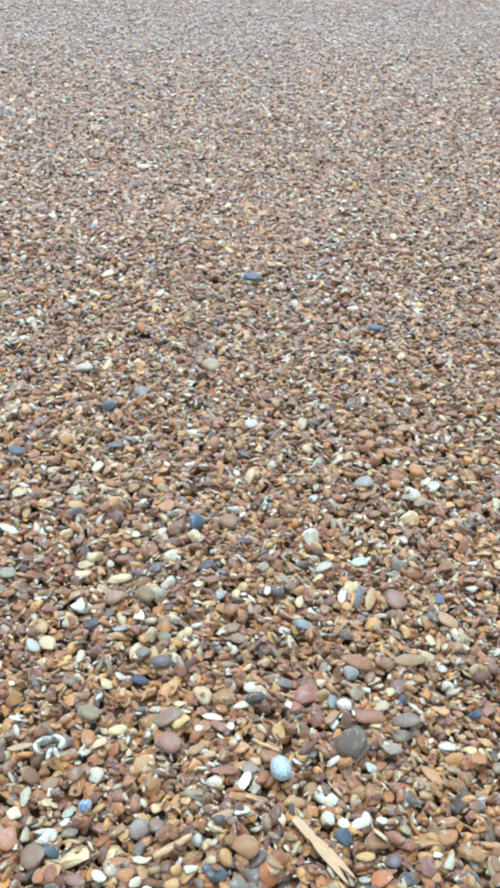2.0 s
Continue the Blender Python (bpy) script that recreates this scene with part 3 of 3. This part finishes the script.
stone(-0.175, 0.840, 0.017, 0.012, 0, "98602C")
stone(-0.238, 0.810, 0.023, 0.014, -27, "E4D4B0")
stone(-0.296, 0.791, 0.034, 0.017, 17, "948A7E", True)
stone(-0.374, 0.853, 0.025, 0.014, 61, "787672")
stone(-0.378, 0.816, 0.025, 0.014, 0, "505460")
stone(-0.359, 0.816, 0.014, 0.012, 0, "C4BEB4")
stone(-0.414, 0.736, 0.017, 0.014, 23, "D4CCB8")
stone(-0.417, 0.690, 0.022, 0.020, 0, "3E3C3A")
stone(-0.384, 0.673, 0.019, 0.008, -58, "DCC89C")
stone(-0.192, 0.698, 0.020, 0.018, 69, "8C8474")
stone(-0.212, 0.794, 0.023, 0.014, 0, "8A6C50")
stone(-0.203, 0.833, 0.015, 0.013, 90, "D0C4B4")
stone(-0.167, 0.780, 0.010, 0.010, 0, "F4F2F0")
stone(-0.286, 0.759, 0.020, 0.018, 0, "A0623A")
stone(-0.427, 0.755, 0.020, 0.015, 37, "A8845A")
stone(-0.314, 0.767, 0.016, 0.011, 21, "CDB494")
stone(-0.429, 0.846, 0.018, 0.016, -3, "D2AE84")
stone(-0.347, 0.832, 0.018, 0.019, -3, "C99C70")
stone(-0.353, 0.844, 0.015, 0.013, 0, "DCC09C")
stone(-0.452, 0.879, 0.037, 0.019, -38, "8C7454")
stone(-0.458, 0.874, 0.020, 0.011, -41, "E0D0B4")
stone(-0.256, 0.880, 0.018, 0.020, 0, "84785A")
stone(-0.335, 0.891, 0.016, 0.013, 25, "8C8E98")
stone(-0.217, 0.682, 0.017, 0.010, -30, "DCDAD0", True)
stone(-0.283, 0.698, 0.015, 0.013, 0, "A8947A")
stone(-0.253, 0.726, 0.013, 0.011, 36, "5C5C6C")
stone(-0.227, 0.720, 0.024, 0.013, -63, "6A5C58", True)
stone(-0.316, 0.719, 0.020, 0.019, 0, "80685A")
stone(-0.358, 0.715, 0.020, 0.016, 0, "A08864")
stone(-0.378, 0.912, 0.027, 0.015, 47, "B8987C")
stone(-0.411, 0.840, 0.013, 0.009, 11, "D8C8A8")
stone(-0.087, 0.962, 0.020, 0.015, 14, "E6D8B8", True)
stone(0.067, 0.981, 0.022, 0.016, 19, "4E3C34")
stone(0.117, 1.028, 0.028, 0.013, 3, "5A4238")
stone(-0.069, 1.250, 0.029, 0.015, 7, "5E4438")
stone(-0.041, 1.400, 0.022, 0.026, -4, "8A7A68")
stone(-0.493, 1.101, 0.034, 0.025, -3, "6A4630")
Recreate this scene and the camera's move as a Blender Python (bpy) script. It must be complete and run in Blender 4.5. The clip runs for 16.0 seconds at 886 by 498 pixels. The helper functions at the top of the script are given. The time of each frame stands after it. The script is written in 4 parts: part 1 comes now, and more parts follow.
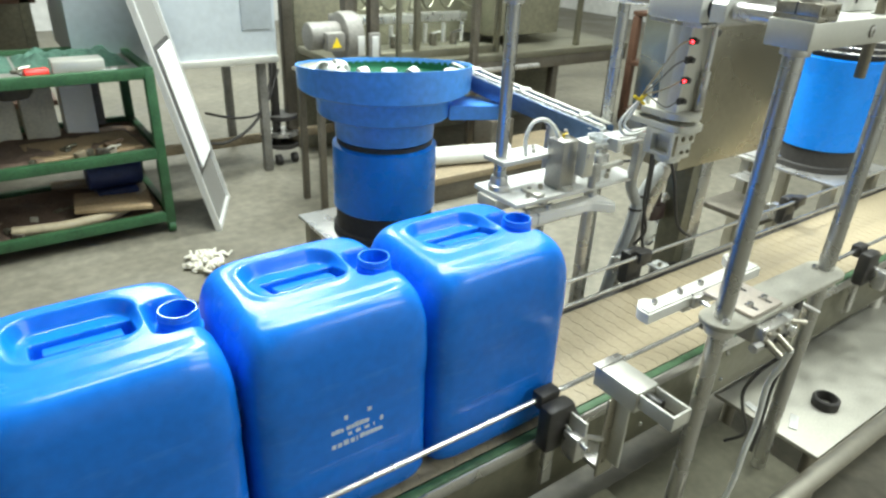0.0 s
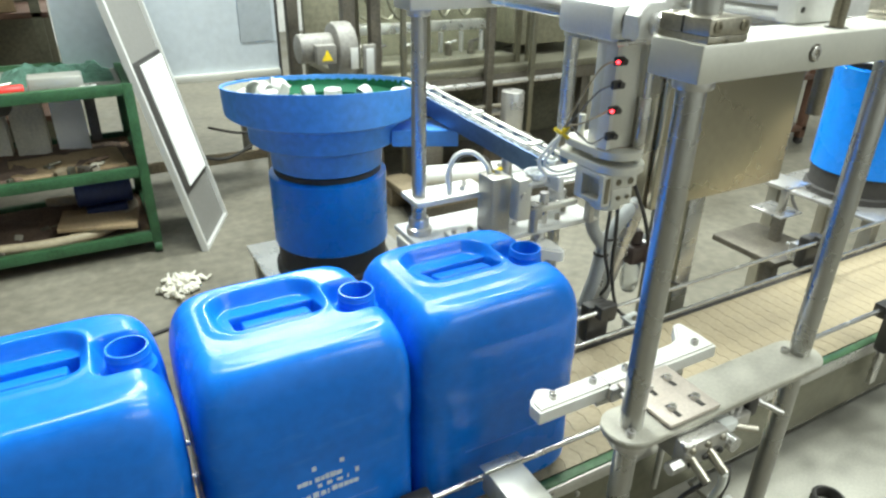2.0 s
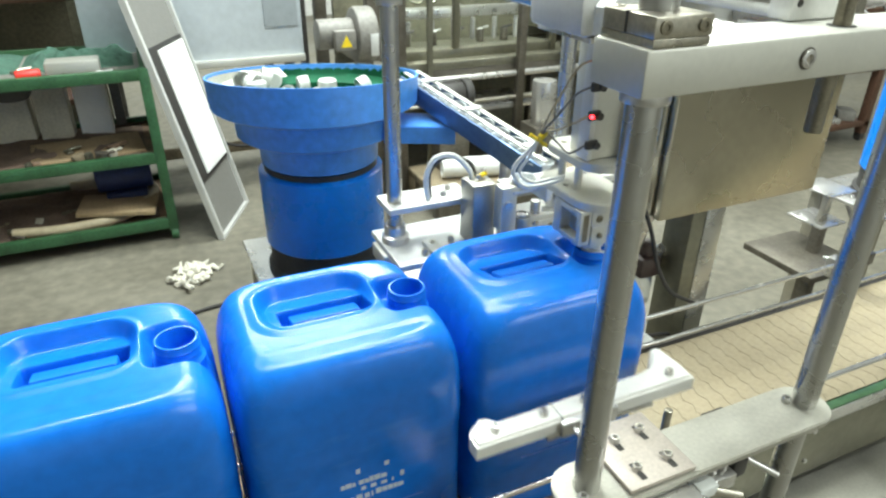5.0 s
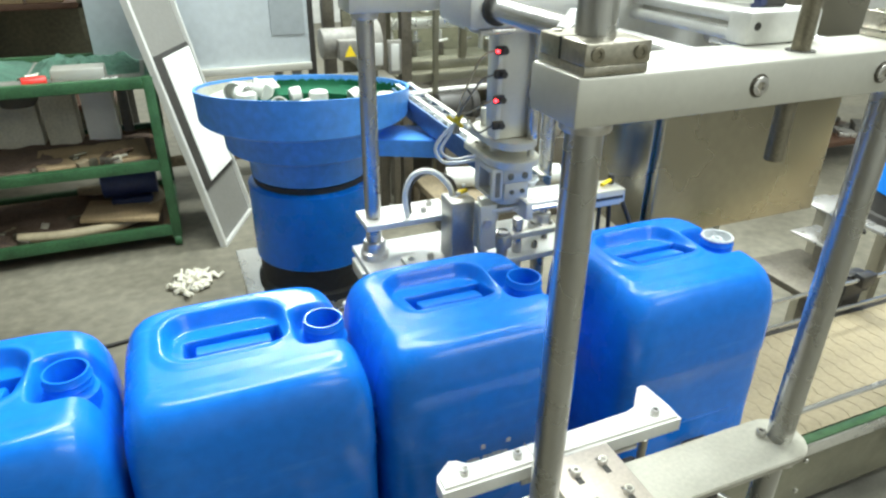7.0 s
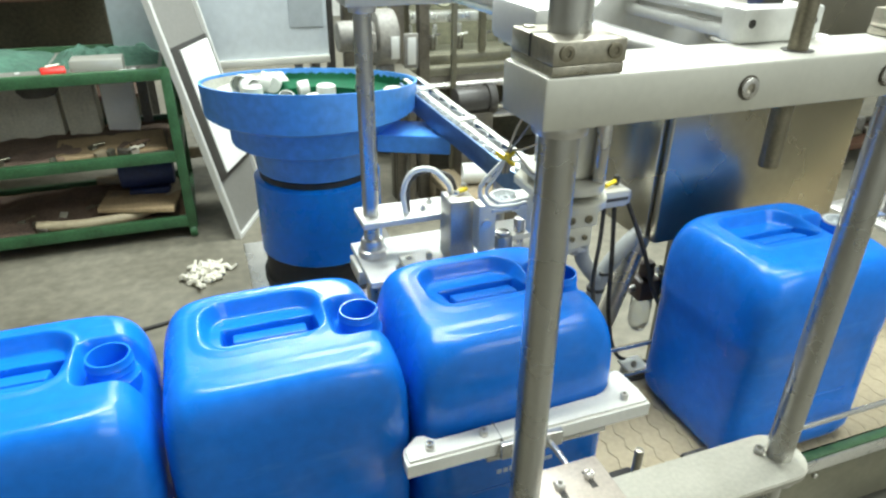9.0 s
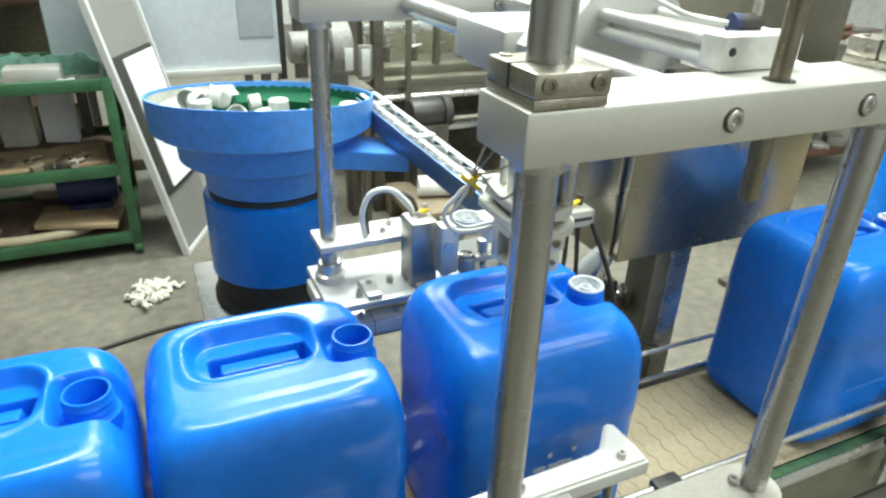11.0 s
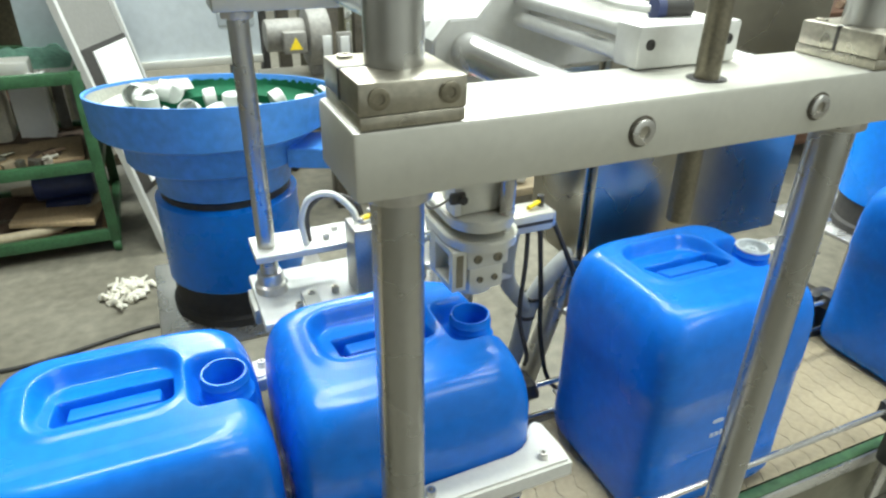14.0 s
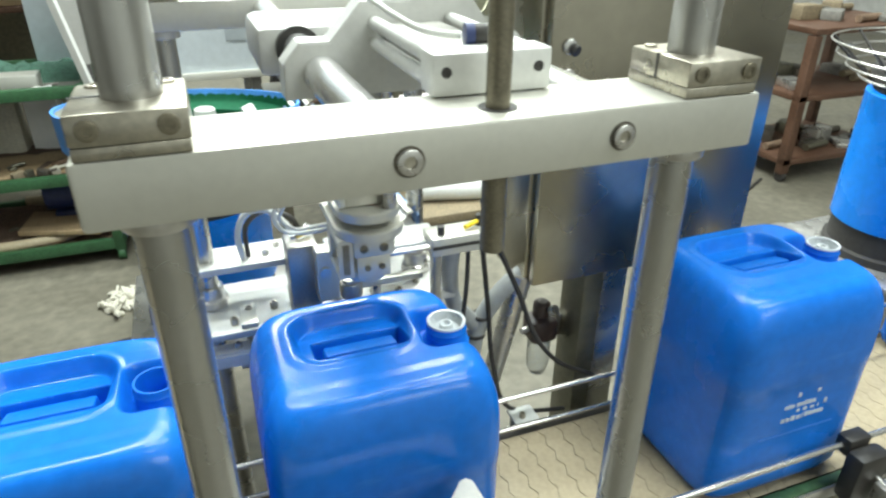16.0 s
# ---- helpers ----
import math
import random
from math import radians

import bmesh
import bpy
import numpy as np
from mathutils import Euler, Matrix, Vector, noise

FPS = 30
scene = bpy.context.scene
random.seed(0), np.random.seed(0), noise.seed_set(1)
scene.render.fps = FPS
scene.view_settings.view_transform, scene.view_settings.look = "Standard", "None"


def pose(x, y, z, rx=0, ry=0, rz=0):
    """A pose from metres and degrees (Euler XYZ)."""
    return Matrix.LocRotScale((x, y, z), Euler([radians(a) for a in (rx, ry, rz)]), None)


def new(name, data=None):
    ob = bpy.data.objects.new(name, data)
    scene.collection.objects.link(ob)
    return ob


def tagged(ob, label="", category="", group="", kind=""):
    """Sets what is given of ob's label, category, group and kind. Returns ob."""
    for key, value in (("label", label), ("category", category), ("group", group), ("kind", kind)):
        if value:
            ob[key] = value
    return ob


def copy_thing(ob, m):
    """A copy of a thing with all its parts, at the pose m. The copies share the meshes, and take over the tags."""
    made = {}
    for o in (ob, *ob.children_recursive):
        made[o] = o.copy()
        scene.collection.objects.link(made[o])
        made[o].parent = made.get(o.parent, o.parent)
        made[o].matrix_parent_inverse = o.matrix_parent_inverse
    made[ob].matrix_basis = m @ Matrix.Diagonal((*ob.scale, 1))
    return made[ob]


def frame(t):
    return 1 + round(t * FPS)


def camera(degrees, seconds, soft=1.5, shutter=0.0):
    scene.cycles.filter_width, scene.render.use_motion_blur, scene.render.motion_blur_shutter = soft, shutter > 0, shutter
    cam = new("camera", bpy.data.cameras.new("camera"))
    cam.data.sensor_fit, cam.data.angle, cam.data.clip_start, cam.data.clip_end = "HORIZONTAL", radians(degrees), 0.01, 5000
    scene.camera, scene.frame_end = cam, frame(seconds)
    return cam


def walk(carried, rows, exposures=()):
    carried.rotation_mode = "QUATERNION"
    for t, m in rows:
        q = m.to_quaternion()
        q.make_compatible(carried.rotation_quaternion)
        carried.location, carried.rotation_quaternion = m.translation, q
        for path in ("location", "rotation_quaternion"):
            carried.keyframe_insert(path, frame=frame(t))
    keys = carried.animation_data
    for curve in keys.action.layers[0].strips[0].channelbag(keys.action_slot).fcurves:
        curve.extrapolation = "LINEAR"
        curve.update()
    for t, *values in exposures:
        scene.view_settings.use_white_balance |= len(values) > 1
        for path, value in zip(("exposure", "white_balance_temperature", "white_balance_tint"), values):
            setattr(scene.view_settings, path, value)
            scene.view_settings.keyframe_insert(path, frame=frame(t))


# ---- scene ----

Task to complete: Transcribe the material exactly, and leave out whatever pictures it holds.

Answer to the task:
2.0 s
Continue the Blender Python (bpy) script that recreates this scene with part 3 of 3. This part finishes the script.
stone(-0.175, 0.840, 0.017, 0.012, 0, "98602C")
stone(-0.238, 0.810, 0.023, 0.014, -27, "E4D4B0")
stone(-0.296, 0.791, 0.034, 0.017, 17, "948A7E", True)
stone(-0.374, 0.853, 0.025, 0.014, 61, "787672")
stone(-0.378, 0.816, 0.025, 0.014, 0, "505460")
stone(-0.359, 0.816, 0.014, 0.012, 0, "C4BEB4")
stone(-0.414, 0.736, 0.017, 0.014, 23, "D4CCB8")
stone(-0.417, 0.690, 0.022, 0.020, 0, "3E3C3A")
stone(-0.384, 0.673, 0.019, 0.008, -58, "DCC89C")
stone(-0.192, 0.698, 0.020, 0.018, 69, "8C8474")
stone(-0.212, 0.794, 0.023, 0.014, 0, "8A6C50")
stone(-0.203, 0.833, 0.015, 0.013, 90, "D0C4B4")
stone(-0.167, 0.780, 0.010, 0.010, 0, "F4F2F0")
stone(-0.286, 0.759, 0.020, 0.018, 0, "A0623A")
stone(-0.427, 0.755, 0.020, 0.015, 37, "A8845A")
stone(-0.314, 0.767, 0.016, 0.011, 21, "CDB494")
stone(-0.429, 0.846, 0.018, 0.016, -3, "D2AE84")
stone(-0.347, 0.832, 0.018, 0.019, -3, "C99C70")
stone(-0.353, 0.844, 0.015, 0.013, 0, "DCC09C")
stone(-0.452, 0.879, 0.037, 0.019, -38, "8C7454")
stone(-0.458, 0.874, 0.020, 0.011, -41, "E0D0B4")
stone(-0.256, 0.880, 0.018, 0.020, 0, "84785A")
stone(-0.335, 0.891, 0.016, 0.013, 25, "8C8E98")
stone(-0.217, 0.682, 0.017, 0.010, -30, "DCDAD0", True)
stone(-0.283, 0.698, 0.015, 0.013, 0, "A8947A")
stone(-0.253, 0.726, 0.013, 0.011, 36, "5C5C6C")
stone(-0.227, 0.720, 0.024, 0.013, -63, "6A5C58", True)
stone(-0.316, 0.719, 0.020, 0.019, 0, "80685A")
stone(-0.358, 0.715, 0.020, 0.016, 0, "A08864")
stone(-0.378, 0.912, 0.027, 0.015, 47, "B8987C")
stone(-0.411, 0.840, 0.013, 0.009, 11, "D8C8A8")
stone(-0.087, 0.962, 0.020, 0.015, 14, "E6D8B8", True)
stone(0.067, 0.981, 0.022, 0.016, 19, "4E3C34")
stone(0.117, 1.028, 0.028, 0.013, 3, "5A4238")
stone(-0.069, 1.250, 0.029, 0.015, 7, "5E4438")
stone(-0.041, 1.400, 0.022, 0.026, -4, "8A7A68")
stone(-0.493, 1.101, 0.034, 0.025, -3, "6A4630")
Recreate this scene and the camera's move as a Blender Python (bpy) script. It must be complete and run in Blender 4.5. The clip runs for 16.0 seconds at 886 by 498 pixels. The helper functions at the top of the script are given. The time of each frame stands after it. The script is written in 4 parts: part 1 comes now, and more parts follow.
0.0 s
2.0 s
5.0 s
7.0 s
9.0 s
11.0 s
14.0 s
16.0 s
# ---- helpers ----
import math
import random
from math import radians

import bmesh
import bpy
import numpy as np
from mathutils import Euler, Matrix, Vector, noise

FPS = 30
scene = bpy.context.scene
random.seed(0), np.random.seed(0), noise.seed_set(1)
scene.render.fps = FPS
scene.view_settings.view_transform, scene.view_settings.look = "Standard", "None"


def pose(x, y, z, rx=0, ry=0, rz=0):
    """A pose from metres and degrees (Euler XYZ)."""
    return Matrix.LocRotScale((x, y, z), Euler([radians(a) for a in (rx, ry, rz)]), None)


def new(name, data=None):
    ob = bpy.data.objects.new(name, data)
    scene.collection.objects.link(ob)
    return ob


def tagged(ob, label="", category="", group="", kind=""):
    """Sets what is given of ob's label, category, group and kind. Returns ob."""
    for key, value in (("label", label), ("category", category), ("group", group), ("kind", kind)):
        if value:
            ob[key] = value
    return ob


def copy_thing(ob, m):
    """A copy of a thing with all its parts, at the pose m. The copies share the meshes, and take over the tags."""
    made = {}
    for o in (ob, *ob.children_recursive):
        made[o] = o.copy()
        scene.collection.objects.link(made[o])
        made[o].parent = made.get(o.parent, o.parent)
        made[o].matrix_parent_inverse = o.matrix_parent_inverse
    made[ob].matrix_basis = m @ Matrix.Diagonal((*ob.scale, 1))
    return made[ob]


def frame(t):
    return 1 + round(t * FPS)


def camera(degrees, seconds, soft=1.5, shutter=0.0):
    scene.cycles.filter_width, scene.render.use_motion_blur, scene.render.motion_blur_shutter = soft, shutter > 0, shutter
    cam = new("camera", bpy.data.cameras.new("camera"))
    cam.data.sensor_fit, cam.data.angle, cam.data.clip_start, cam.data.clip_end = "HORIZONTAL", radians(degrees), 0.01, 5000
    scene.camera, scene.frame_end = cam, frame(seconds)
    return cam


def walk(carried, rows, exposures=()):
    carried.rotation_mode = "QUATERNION"
    for t, m in rows:
        q = m.to_quaternion()
        q.make_compatible(carried.rotation_quaternion)
        carried.location, carried.rotation_quaternion = m.translation, q
        for path in ("location", "rotation_quaternion"):
            carried.keyframe_insert(path, frame=frame(t))
    keys = carried.animation_data
    for curve in keys.action.layers[0].strips[0].channelbag(keys.action_slot).fcurves:
        curve.extrapolation = "LINEAR"
        curve.update()
    for t, *values in exposures:
        scene.view_settings.use_white_balance |= len(values) > 1
        for path, value in zip(("exposure", "white_balance_temperature", "white_balance_tint"), values):
            setattr(scene.view_settings, path, value)
            scene.view_settings.keyframe_insert(path, frame=frame(t))


# ---- scene ----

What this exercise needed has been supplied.